Beyoncé at the 2014 MTV Video Music Awards on Aug. 24. (Jason LaVeris/FilmMagic via Getty Images)

Time magazine, a magazine dedicated to the study of time, has decided that it’s time (get it) to have readers vote on what words should be banished from the English language forever. Apparently this is the fourth time (eh?) that Time has done this, with previous installments resulting in the eradication of “LOL/OMG/WTF,” “yolo” and “twerk,” words that have never been heard from again for all time (there we go).

This year’s poll asks readers to vote on the word that “will definitely” make them cringe if they hear it again. The contenders listed include a grab bag of words, such as “bae,” “kale,” “literally” and “om nom nom nom,” which is really four words (or at least two, if you want to be entirely literal here) and therefore not entirely in the spirit of the poll, but we will let it pass.

Also, one of the options is “feminist,” for some reason? Time: The Magazine offers explanations of why these words and phrases are included on the list (“disrupt,” for example, is “worn out,” while “obvi” is described as “unnecessary, cloying word-shortening”), while the argument against “feminist” says that you have nothing against feminism, duh, but the word was included because of how it became “a thing that every celebrity had to state their position on whether this word applies to them.”

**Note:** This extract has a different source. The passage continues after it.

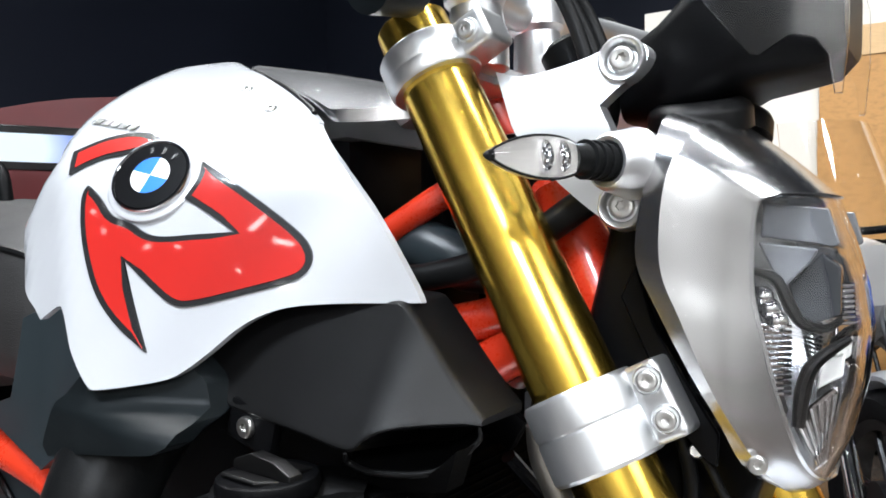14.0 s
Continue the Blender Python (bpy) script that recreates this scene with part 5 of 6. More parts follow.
# ---- throttle body and intake bend on each side ----
def intake(s):
    fl = lambda v: Vector((v[0], v[1] if s < 0 else -v[1], v[2]))
    p = part("intake_pipe", tube([fl((-0.600, -0.150, 0.790)), fl((-0.612, -0.180, 0.768)), fl((-0.6175, -0.208, 0.735)), fl((-0.6150, -0.228, 0.702)), fl((-0.6230, -0.236, 0.672)), fl((-0.6270, -0.238, 0.662))], [0.042, 0.042, 0.0415, 0.040, 0.0375, 0.0370], 28, 6), HOSE, bike, "black rubber intake bend with a steel clamp")
    m = axis_pose(fl((-0.6290, -0.238, 0.6595)), fl((-0.30, -0.03, -0.95))) @ Matrix.Diagonal((0.76, 0.76, 0.86, 1))
    part("bead", lathe([(0.048, -0.006), (0.0505, -0.004), (0.0505, 0.000), (0.048, 0.003)], m, 40), HOSE, p)
    part("hose_clamp", lathe([(0.0475, 0.003), (0.0497, 0.003), (0.0497, 0.0165), (0.0475, 0.0165)], m, 40, True), BOLT, p, "bright steel hose clamp")
    part("throttle_body", lathe([(0.047, 0.0), (0.047, 0.018), (0.0465, 0.045), (0.049, 0.046), (0.049, 0.051), (0.041, 0.054), (0.041, 0.070), (0.046, 0.072), (0.0465, 0.082), (0.042, 0.086), (0.042, 0.104), (0.051, 0.106), (0.051, 0.116), (0.036, 0.12), (0.036, 0.14)], m, 40), BLACKGLOSS, p, "black throttle body")
    part("throttle_ring", lathe([(0.0425, 0.088), (0.0475, 0.088), (0.0475, 0.102), (0.0425, 0.102)], m, 40, True), BOLT, p)
    h = part("sensor_box", prism([(-0.583, 0.590), (-0.478, 0.602), (-0.470, 0.655), (-0.486, 0.676), (-0.545, 0.668), (-0.585, 0.640)], side(-0.205 if s < 0 else 0.255), 0.05, 0.009, 4), FINBLACK, bike, "black throttle actuator box with metal clips")
    for x, z, w in ((-0.556, 0.672, 0.022), (-0.565, 0.5925, 0.012), (-0.500, 0.600, 0.012)):
        part("clip", box((w, 0.014, 0.004), Matrix.Translation(fl((x, -0.246, z))) @ pose(0, 0, 0, 20, -10, 0), 0.001, 1), BOLT, h)
    part("lid_lip", box((0.050, 0.006, 0.005), Matrix.Translation(fl((-0.512, -0.250, 0.675))) @ pose(0, 0, 0, 0, -7, 0), 0.0015, 1), PLASTIC, h)
    for k in range(3):
        part("plug_pin", box((0.010, 0.012, 0.008), Matrix.Translation(fl((-0.578 - 0.004 * k, -0.250, 0.660 - 0.014 * k))) @ pose(0, 0, 0, 0, -25, 0), 0.002, 1), SIDECOVER if k == 1 else PLASTIC, h)
    part("connector", box((0.024, 0.020, 0.040), Matrix.Translation(fl((-0.590, -0.246, 0.642))) @ pose(0, 0, 0, 0, -20, 0), 0.003), SLATE, h, "dark plug connector")
    part("connector_ridge", box((0.006, 0.004, 0.034), Matrix.Translation(fl((-0.585, -0.258, 0.644))) @ pose(0, 0, 0, 0, -20, 0), 0.001), PLASTIC, h)
    part("sticker", box((0.028, 0.003, 0.022), Matrix.Translation(fl((-0.5985, -0.2560, 0.618))) @ pose(0, 0, 0, 0, 20, 12 * s), 0.0006, 1), LABEL, h, "small white connector label")
    screw(h, fl((-0.606, -0.262, 0.598)), (0, s, 0.1), 0.0075)
    part("rear_flap", prism([(-0.700, 0.665), (-0.690, 0.652), (-0.670, 0.690), (-0.648, 0.730), (-0.668, 0.738), (-0.690, 0.71)], side(-0.218 if s < 0 else 0.224), 0.006, 0.002, 2), PLASTIC, p)
    part("cable", tube([fl((-0.515, -0.225, 0.672)), fl((-0.512, -0.228, 0.712)), fl((-0.505, -0.226, 0.722)), fl((-0.47, -0.215, 0.735))], 0.0025, 8, 6), HOSE, h)
    part("vertical_hose", tube([fl((-0.475, -0.20, 0.64)), fl((-0.487, -0.205, 0.59)), fl((-0.492, -0.20, 0.55))], 0.008, 12, 5), STEELHOSE, h)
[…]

So according to Time, they are not asking whether the word “feminism” is itself as tiresome as, say, “influencer.” They are just tired of celebrities being asked if they consider themselves feminists (the blurb’s author reiterated this on Twitter). The question has been posed to quite a few celebrities recently, with Shailene Woodley saying no (reported Time magazine), Miley Cyrus responding yes (according to Time magazine) and Katy Perry saying she was not sure (I read that in Time magazine).

As the question is asked more and more, the answers themselves prompt headline after headline, becoming a self-regenerating news cycle. A publicist told The Washington Post in September that he advises clients to “avoid labels of any kind,” rather than defining themselves one way or another. One would think that perhaps the answers given and the news cycles sparked and the reactions thereupon would offer a value, if only to help us discern and discuss our modern sensibilities toward gender and celebrity and equality, and that perhaps this would help “feminism,” the word, avoid the same axe threatening “om nom nom nom.”

In any event, throwing out the word because you’re tired of reading articles on Time’s site about celebrities being asked about the word is not exactly winning lots of people over. Some folks — including Roxanne Gray, author of the recent book “Bad Feminist” — were not thrilled:

 

Also, this poll raises a separate question: If we ban the word kale, can we still sell and purchase kale? What will this mean for the kale industry and the kale farmers? Does Time: A Chronal Journey Through Existence have a plan for these kale farmers? These are all important questions.